When an applicant desires to obtain patent protection for an invention in several countries, they may initiate by filing direct applications in each country.
However, this may be undesirable for a number of reasons:
1. The invention would likely need to be refined from a rudimentary form.
2. The initial total cost of filing would probably be very steep.
3. Potential investors would probably not be entirely sold on the idea and thus not provide much funding to support the business or the patenting process.
4. The specification of the application would likely not capture the invention in its entirety. Other features could be developed into the invention after the applications are lodged.
As such, an applicant is advised to start from a point at which they can stretch the patenting process in a way that allows them time to:
- refine the invention,
- gather financial resources for patenting,
- gather investor backing for the business, and
- be extra creative with the invention and multiple embodiments thereof.
This starting point is a provisional patent application.
The provisional application allows the applicant to “fairly” describe their invention. One does not have the pressure of being too specific.
From the provisional filing date the applicant has twelve months to practice one of two options:
The first option will be to file complete applications into each and every country in which patent protection is desired.
The problem here is that generally every country examines the application for three things: is the invention usable, new and non-obvious? The examination process is rigorous and costly as the applicant has to address each and every objecton from each respective examiner. Each examiner will have their own views and in the end the applicant may find their application being refused in some countries and accepted in others for different reasons and in different forms of refinement. This creates business uncertainty.
The second option will be to file an “international” application. This is called a PCT (Patent Cooperation Treaty) application. This application does not lead to patent rights. It is essentially a process that takes 30/31 months from the provisional filing date, the process including examination of the application and refinement of it by the applicant so as to get it to a somewhat more acceptable form.
After the 30/31 month period (during which the applicant has hopefully received enough investor backing and raised money to file into each country) the applicant is able to take the more refined and more acceptable form of the application into each country of their choosing.
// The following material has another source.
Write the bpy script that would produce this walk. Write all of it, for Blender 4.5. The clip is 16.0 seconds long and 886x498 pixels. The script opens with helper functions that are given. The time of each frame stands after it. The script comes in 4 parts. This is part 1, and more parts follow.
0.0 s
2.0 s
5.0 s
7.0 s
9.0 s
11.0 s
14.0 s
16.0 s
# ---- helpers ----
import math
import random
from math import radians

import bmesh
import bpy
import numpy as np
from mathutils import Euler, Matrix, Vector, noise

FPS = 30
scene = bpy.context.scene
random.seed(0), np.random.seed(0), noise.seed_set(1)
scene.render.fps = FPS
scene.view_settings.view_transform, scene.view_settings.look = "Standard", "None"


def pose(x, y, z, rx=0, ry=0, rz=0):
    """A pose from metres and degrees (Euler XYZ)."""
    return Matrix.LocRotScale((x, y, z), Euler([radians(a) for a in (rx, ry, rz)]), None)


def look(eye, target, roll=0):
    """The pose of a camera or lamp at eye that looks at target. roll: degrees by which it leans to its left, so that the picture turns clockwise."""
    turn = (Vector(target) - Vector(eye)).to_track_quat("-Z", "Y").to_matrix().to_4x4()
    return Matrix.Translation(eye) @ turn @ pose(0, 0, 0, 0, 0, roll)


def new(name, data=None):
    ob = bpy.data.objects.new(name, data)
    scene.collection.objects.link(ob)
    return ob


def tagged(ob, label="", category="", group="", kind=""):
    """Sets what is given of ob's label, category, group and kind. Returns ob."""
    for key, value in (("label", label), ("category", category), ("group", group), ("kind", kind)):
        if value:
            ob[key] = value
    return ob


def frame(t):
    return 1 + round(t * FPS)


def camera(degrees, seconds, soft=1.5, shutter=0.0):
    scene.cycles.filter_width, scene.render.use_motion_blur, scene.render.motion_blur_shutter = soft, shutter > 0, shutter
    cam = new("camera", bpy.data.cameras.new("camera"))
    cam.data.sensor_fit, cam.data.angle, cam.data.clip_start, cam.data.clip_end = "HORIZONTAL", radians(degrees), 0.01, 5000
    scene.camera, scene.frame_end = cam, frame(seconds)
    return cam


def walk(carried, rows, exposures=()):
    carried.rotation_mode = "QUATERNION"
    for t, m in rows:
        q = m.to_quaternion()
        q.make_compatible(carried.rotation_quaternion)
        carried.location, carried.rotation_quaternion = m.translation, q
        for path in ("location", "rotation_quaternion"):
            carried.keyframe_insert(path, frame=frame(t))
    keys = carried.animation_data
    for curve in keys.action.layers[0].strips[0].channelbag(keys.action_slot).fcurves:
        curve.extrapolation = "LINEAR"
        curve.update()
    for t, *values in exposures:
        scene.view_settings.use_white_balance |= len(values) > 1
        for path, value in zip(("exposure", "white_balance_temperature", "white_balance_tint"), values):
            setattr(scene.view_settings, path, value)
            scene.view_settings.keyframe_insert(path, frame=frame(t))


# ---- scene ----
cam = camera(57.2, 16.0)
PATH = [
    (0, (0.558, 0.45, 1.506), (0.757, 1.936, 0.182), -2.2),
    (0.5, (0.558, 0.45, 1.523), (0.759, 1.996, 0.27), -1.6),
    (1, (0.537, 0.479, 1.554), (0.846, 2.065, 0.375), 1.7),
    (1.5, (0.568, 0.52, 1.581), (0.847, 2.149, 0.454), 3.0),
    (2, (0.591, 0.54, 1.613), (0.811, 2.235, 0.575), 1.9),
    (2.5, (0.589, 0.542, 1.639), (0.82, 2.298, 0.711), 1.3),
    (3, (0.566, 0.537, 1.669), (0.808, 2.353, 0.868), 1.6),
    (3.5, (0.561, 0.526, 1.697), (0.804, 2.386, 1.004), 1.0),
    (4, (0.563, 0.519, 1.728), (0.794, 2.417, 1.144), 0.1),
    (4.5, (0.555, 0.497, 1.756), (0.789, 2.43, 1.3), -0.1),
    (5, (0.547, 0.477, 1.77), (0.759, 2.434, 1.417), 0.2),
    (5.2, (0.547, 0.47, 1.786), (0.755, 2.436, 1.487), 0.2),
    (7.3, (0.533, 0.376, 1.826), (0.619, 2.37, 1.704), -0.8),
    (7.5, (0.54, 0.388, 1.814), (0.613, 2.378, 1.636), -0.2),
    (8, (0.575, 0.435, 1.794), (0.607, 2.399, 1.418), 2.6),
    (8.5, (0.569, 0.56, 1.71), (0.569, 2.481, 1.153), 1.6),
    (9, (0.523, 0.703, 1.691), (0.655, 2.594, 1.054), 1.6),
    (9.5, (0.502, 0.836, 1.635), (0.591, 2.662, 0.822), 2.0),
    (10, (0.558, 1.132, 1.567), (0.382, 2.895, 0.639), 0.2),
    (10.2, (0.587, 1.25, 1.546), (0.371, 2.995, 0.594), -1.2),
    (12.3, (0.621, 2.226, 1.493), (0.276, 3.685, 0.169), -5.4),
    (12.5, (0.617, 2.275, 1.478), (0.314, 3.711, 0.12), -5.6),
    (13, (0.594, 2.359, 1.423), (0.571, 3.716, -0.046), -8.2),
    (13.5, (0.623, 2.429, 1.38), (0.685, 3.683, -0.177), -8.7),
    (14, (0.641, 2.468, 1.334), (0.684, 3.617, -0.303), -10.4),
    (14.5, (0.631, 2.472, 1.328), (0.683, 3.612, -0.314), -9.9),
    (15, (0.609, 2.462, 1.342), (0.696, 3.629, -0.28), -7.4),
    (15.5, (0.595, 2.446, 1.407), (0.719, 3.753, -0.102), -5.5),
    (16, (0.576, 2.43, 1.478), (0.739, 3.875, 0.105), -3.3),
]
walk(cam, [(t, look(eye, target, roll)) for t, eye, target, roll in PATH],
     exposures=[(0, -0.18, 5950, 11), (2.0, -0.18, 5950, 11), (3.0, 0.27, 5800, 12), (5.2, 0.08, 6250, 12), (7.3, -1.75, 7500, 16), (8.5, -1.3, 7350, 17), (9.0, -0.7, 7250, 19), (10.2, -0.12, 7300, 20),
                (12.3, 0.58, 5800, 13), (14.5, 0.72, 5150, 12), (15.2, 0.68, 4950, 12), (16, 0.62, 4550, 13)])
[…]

This is called the National Phase. The costs of filing would be significantly lower at this point.
While each examiner in each country will also examine the application, that examiner will take into account the considerations and conclusions of the PCT examiner.
This will likely reduce the objections that would have been raised without refinement of the application during the PCT process. As such, this would in all probability save the applicant money while quickening the decision of each country’s examiner to accept the application.
This would also mean that accepted applications are more or less in the same form, meaning that the applicant is more assured of the protection of the most significant aspects of the invention in all countries in which the invention is accepted. The business is then on more certain ground.